I'm no wehraboo but for Bastogne, the Allies had already gained air superiority in France. Bastogne was playing defense (and I won't downplay the courage of the 101st, it was a damn difficult defense) for 6 days until the weather cleared and air support could relieve them.
Meanwhile on the Eastern Front virtually all major Soviet victories (Stalingrad, Kursk, Bagration, Berlin) still had the Soviets taking far more casualties than the Germans.
I think some of the late-war soviet losses vs. German losses are a bit overstated simply due to the Soviets generally being on the offensive - which is typically going to take more casualties than the defense
This doesn't really get at the heart of Soviet casualties - it might be true that in attacking a certain specific fortified position the attacker will take more casualties than the defender, but in a modern war where armies have great strategic mobility and the combat power of a given corps/army/army group etc. is sourced from vulnerable rear areas, an attacker that has the initiative has the potential to achieve lopsided victories.

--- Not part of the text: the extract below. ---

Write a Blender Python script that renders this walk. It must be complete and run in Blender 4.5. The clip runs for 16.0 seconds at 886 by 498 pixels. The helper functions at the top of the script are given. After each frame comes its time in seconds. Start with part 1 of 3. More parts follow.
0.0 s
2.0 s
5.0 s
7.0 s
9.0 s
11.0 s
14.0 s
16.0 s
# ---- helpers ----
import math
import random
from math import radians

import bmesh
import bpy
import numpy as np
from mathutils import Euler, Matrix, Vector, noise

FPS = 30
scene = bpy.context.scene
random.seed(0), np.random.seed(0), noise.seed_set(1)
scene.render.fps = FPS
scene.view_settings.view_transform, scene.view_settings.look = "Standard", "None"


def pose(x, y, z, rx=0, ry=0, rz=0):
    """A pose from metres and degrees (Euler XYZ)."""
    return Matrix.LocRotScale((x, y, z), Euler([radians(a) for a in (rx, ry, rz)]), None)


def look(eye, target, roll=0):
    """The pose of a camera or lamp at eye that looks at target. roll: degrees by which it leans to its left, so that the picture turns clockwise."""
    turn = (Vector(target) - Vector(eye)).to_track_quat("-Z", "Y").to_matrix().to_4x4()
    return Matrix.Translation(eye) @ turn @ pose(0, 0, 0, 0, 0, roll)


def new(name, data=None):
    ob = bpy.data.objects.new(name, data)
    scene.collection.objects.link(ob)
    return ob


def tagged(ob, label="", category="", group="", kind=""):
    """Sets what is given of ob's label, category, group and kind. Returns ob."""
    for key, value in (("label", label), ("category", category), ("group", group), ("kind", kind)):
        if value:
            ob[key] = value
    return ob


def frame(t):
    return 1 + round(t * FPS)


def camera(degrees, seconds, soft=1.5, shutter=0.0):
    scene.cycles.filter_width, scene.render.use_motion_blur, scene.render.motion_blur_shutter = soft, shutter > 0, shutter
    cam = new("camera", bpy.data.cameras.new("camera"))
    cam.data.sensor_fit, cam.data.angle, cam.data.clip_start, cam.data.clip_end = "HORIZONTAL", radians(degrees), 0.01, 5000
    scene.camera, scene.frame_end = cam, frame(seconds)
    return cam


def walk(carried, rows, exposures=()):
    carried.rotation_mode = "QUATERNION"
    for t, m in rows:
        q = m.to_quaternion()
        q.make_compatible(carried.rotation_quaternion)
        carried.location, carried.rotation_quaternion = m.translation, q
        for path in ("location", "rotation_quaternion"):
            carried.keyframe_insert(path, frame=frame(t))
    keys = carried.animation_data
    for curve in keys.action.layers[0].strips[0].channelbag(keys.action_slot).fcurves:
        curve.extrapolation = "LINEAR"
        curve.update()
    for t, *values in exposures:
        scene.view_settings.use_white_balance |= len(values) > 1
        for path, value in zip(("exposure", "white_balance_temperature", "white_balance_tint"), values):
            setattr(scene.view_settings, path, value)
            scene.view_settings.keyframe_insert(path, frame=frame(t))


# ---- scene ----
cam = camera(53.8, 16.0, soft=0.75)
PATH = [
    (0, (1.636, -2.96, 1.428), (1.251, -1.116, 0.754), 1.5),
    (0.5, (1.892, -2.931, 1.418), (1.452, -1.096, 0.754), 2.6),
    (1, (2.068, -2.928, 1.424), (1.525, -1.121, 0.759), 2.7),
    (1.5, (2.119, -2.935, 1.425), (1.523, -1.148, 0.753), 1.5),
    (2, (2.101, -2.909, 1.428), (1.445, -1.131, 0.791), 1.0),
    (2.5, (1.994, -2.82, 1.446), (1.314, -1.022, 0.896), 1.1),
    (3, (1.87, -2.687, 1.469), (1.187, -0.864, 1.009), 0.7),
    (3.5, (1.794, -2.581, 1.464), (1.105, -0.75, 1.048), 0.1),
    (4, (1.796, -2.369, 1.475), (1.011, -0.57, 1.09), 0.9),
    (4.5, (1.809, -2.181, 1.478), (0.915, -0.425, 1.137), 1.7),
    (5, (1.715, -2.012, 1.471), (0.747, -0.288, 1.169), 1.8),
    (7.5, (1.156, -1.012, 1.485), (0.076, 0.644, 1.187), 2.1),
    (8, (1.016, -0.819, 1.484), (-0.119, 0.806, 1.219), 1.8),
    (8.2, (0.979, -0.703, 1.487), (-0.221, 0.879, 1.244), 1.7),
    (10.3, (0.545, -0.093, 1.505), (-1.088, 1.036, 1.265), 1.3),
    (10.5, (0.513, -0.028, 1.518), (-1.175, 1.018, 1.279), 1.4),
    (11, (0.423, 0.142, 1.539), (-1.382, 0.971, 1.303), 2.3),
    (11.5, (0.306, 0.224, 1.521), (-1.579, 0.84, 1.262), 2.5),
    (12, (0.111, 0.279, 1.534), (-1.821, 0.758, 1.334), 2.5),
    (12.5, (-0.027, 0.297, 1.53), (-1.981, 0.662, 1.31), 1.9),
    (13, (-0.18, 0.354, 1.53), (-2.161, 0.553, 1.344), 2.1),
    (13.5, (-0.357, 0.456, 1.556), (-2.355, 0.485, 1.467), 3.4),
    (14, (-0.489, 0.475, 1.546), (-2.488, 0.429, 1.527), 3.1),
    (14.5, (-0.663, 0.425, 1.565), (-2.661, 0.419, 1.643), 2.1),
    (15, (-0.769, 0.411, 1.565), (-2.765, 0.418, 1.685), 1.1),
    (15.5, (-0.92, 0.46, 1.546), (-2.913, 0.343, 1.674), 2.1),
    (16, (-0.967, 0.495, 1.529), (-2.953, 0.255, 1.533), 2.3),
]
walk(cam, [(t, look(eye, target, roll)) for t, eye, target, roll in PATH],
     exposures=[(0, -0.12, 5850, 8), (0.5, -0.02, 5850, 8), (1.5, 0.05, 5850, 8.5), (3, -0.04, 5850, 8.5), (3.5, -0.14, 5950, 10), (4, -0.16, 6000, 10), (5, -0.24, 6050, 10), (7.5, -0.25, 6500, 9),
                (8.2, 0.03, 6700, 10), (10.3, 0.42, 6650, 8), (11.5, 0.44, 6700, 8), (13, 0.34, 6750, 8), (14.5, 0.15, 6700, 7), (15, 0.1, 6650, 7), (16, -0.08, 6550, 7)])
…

This is what the Germans did to the Soviets in 1941, and likewise what the Soviets returned to the Germans in later 1944-45. A third of the German war dead (1.5 million) came in the final four months of the war when the Soviets were able to fully turn the tables and inflict disproportionate losses on them.

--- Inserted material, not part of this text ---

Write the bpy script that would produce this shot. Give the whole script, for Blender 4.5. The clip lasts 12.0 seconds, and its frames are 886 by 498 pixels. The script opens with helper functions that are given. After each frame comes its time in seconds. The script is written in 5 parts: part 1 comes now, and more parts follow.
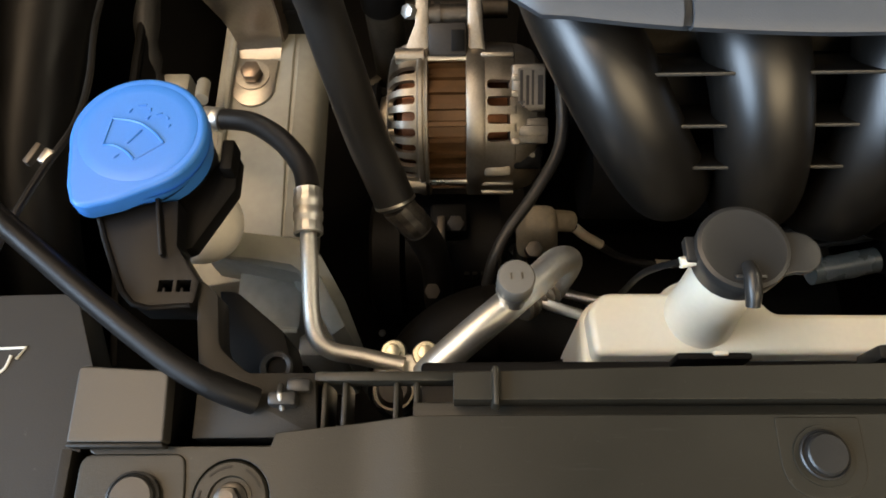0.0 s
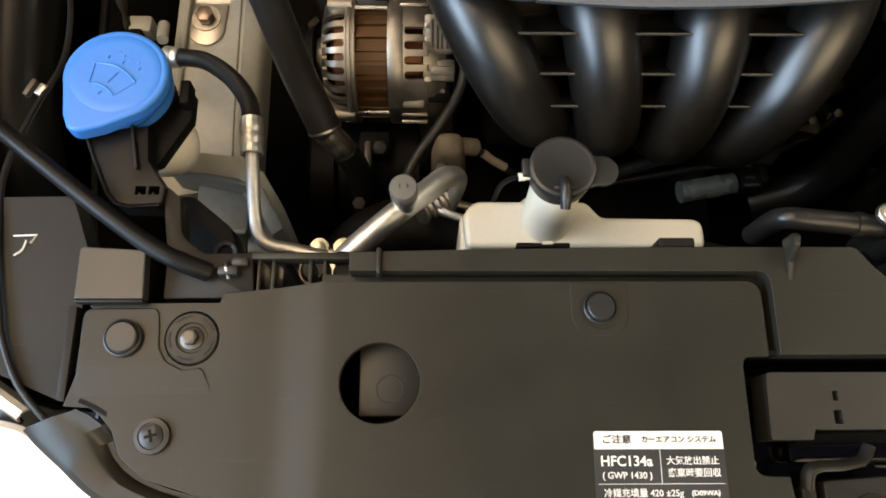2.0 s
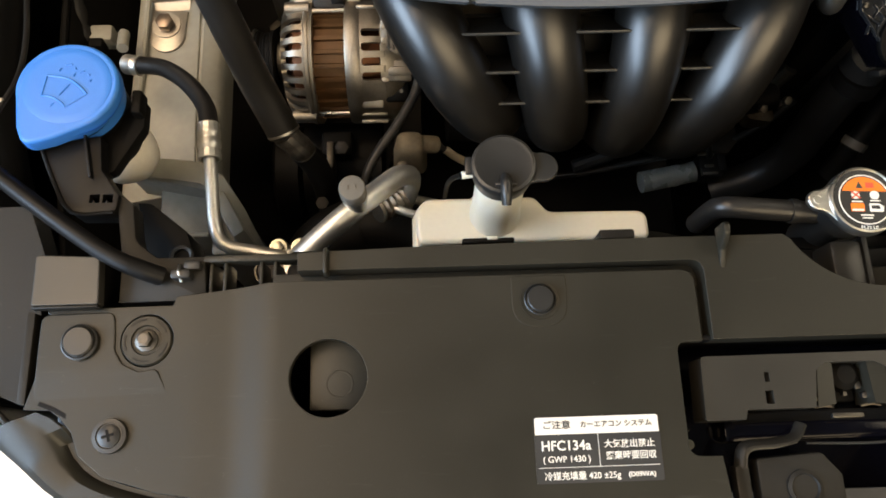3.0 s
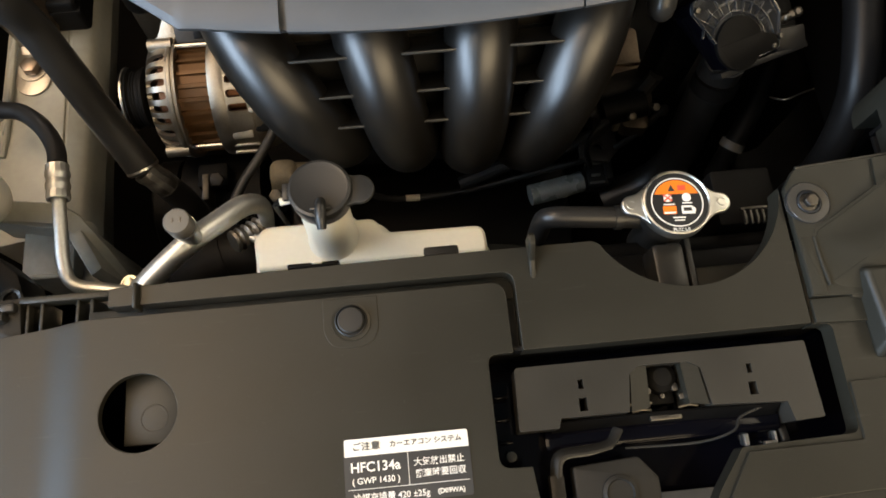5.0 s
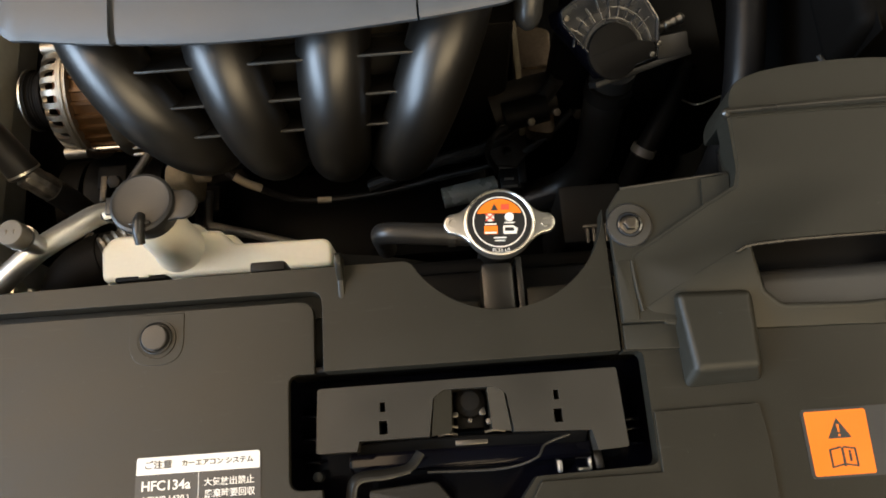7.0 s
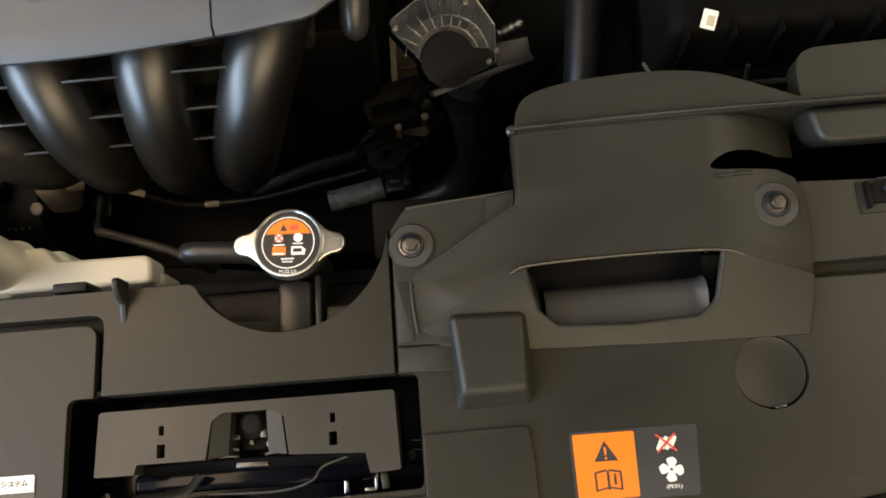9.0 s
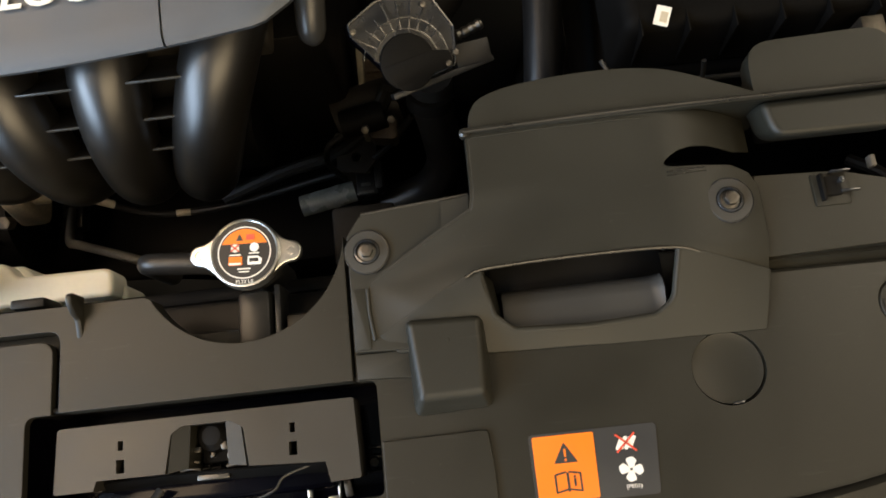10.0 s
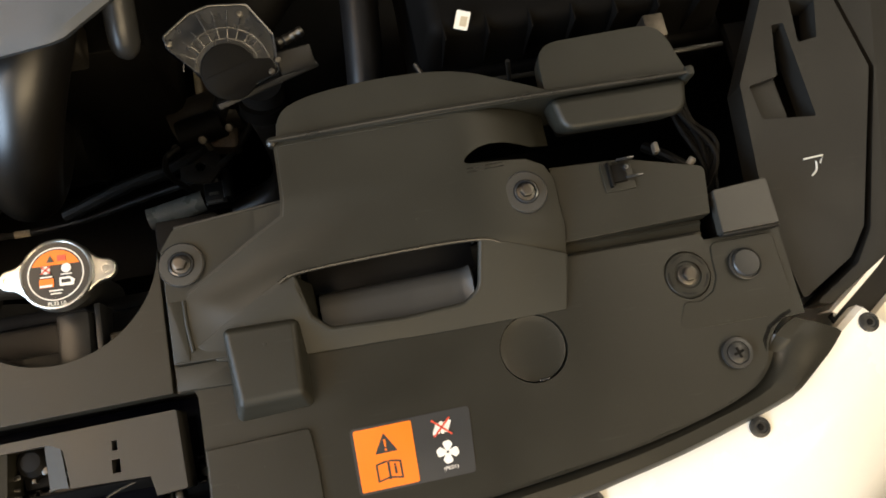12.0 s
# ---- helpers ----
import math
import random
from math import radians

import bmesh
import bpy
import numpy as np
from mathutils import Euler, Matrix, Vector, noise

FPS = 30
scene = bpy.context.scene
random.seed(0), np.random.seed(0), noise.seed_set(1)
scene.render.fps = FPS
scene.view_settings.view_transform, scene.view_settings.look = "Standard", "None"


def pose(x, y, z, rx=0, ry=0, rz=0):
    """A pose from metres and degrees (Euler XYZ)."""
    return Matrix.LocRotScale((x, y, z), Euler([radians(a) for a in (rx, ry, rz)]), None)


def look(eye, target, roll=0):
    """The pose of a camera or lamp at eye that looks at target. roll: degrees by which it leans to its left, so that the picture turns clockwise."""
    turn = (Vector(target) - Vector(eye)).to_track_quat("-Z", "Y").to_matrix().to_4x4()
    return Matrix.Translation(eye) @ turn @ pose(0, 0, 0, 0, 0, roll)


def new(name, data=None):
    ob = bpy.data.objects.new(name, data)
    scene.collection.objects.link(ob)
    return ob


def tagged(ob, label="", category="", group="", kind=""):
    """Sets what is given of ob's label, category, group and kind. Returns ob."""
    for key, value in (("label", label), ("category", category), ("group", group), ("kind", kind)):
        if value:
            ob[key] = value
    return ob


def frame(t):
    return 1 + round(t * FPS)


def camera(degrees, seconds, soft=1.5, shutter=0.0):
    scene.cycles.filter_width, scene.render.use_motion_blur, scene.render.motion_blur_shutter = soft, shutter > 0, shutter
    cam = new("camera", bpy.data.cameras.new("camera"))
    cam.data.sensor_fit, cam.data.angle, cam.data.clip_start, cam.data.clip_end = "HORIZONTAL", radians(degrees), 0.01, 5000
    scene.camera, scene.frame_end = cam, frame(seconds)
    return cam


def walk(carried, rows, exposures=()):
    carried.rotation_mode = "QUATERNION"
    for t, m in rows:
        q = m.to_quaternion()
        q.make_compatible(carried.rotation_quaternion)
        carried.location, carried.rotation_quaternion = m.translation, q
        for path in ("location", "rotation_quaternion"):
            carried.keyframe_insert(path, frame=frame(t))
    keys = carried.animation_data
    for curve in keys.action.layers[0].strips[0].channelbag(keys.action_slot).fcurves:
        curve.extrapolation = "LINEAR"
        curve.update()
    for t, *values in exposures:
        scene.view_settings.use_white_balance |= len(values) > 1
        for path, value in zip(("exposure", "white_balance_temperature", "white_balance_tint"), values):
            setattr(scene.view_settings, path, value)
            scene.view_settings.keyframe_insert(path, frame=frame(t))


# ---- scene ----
cam = camera(61.5, 12.0, soft=1.75)
METRES, TILT, LEAN, TURN = 0.75, -67.42, 1.57, 0.16
FIRST_EYE = (-0.375, -0.0249, 1.2529)
ROWS = [
    (0.0, 0.0, 0.0, 0.0, 0.0, 0.0, -0.0),
    (0.5, 0.0131, -0.0631, -0.0028, -1.18, -1.53, -0.06),
    (1.0, 0.0293, -0.1181, -0.0059, -1.84, -2.52, 0.01),
    (1.5, 0.0423, -0.1677, -0.0083, -2.35, -4.1, -0.08),
    (2.0, 0.0606, -0.1978, -0.0089, -2.52, -5.62, -0.61),
    (2.5, 0.0783, -0.2127, -0.0065, -2.75, -6.73, -0.52),
    (3.0, 0.1063, -0.2241, -0.0023, -3.1, -6.18, 1.03),
    (3.5, 0.1502, -0.2301, -0.0065, -3.84, -5.24, 3.28),
    (5.5, 0.323, -0.2405, -0.0079, -3.76, -4.65, 4.51),
    (6.0, 0.3736, -0.2376, -0.0015, -3.02, -4.97, 4.17),
    (6.5, 0.4284, -0.241, 0.0022, -2.22, -5.31, 4.2),
    (7.0, 0.4903, -0.2367, 0.0097, -1.33, -5.76, 3.84),
    (7.5, 0.5496, -0.2316, 0.0204, -0.42, -6.19, 3.0),
    (9.5, 0.7384, -0.2318, 0.0344, -0.48, -7.43, 5.41),
    (10.0, 0.7481, -0.2281, 0.0355, -0.87, -7.52, 6.23),
    (10.5, 0.7653, -0.2299, 0.0352, -1.47, -7.8, 7.02),
    (11.0, 0.7872, -0.2364, 0.0356, -3.24, -8.33, 7.4),
    (11.5, 0.812, -0.2477, 0.0359, -6.24, -8.82, 8.38),
    (12.0, 0.8311, -0.2601, 0.0319, -8.8, -8.85, 9.12),
]
walk(cam, [(t, pose(*FIRST_EYE, TILT, LEAN, TURN) @ pose(METRES * x, METRES * y, METRES * z, 90 + pitch, roll, yaw)) for t, x, y, z, yaw, pitch, roll in ROWS])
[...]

The purges had left the Red Army in a state completely unfit for fighting a modern war, and so the Red Army was essentially almost wholly destroyed twice: first in June-July and then again in September-October 1941. From that point on it was such a desperate struggle for survival that the Soviet Union essentially had little time to try to rebuild or improve its institutional knowledge with respect to fighting a modern war. Every element of Soviet warfighting was massively deficient, essentially up until the operational pauses in early 1944 where after they had recovered enough territory (and suffered such horrendous casualties in the process) that they were able/forced to devote serious time and attention to overhauling their approaches to all elements of the war.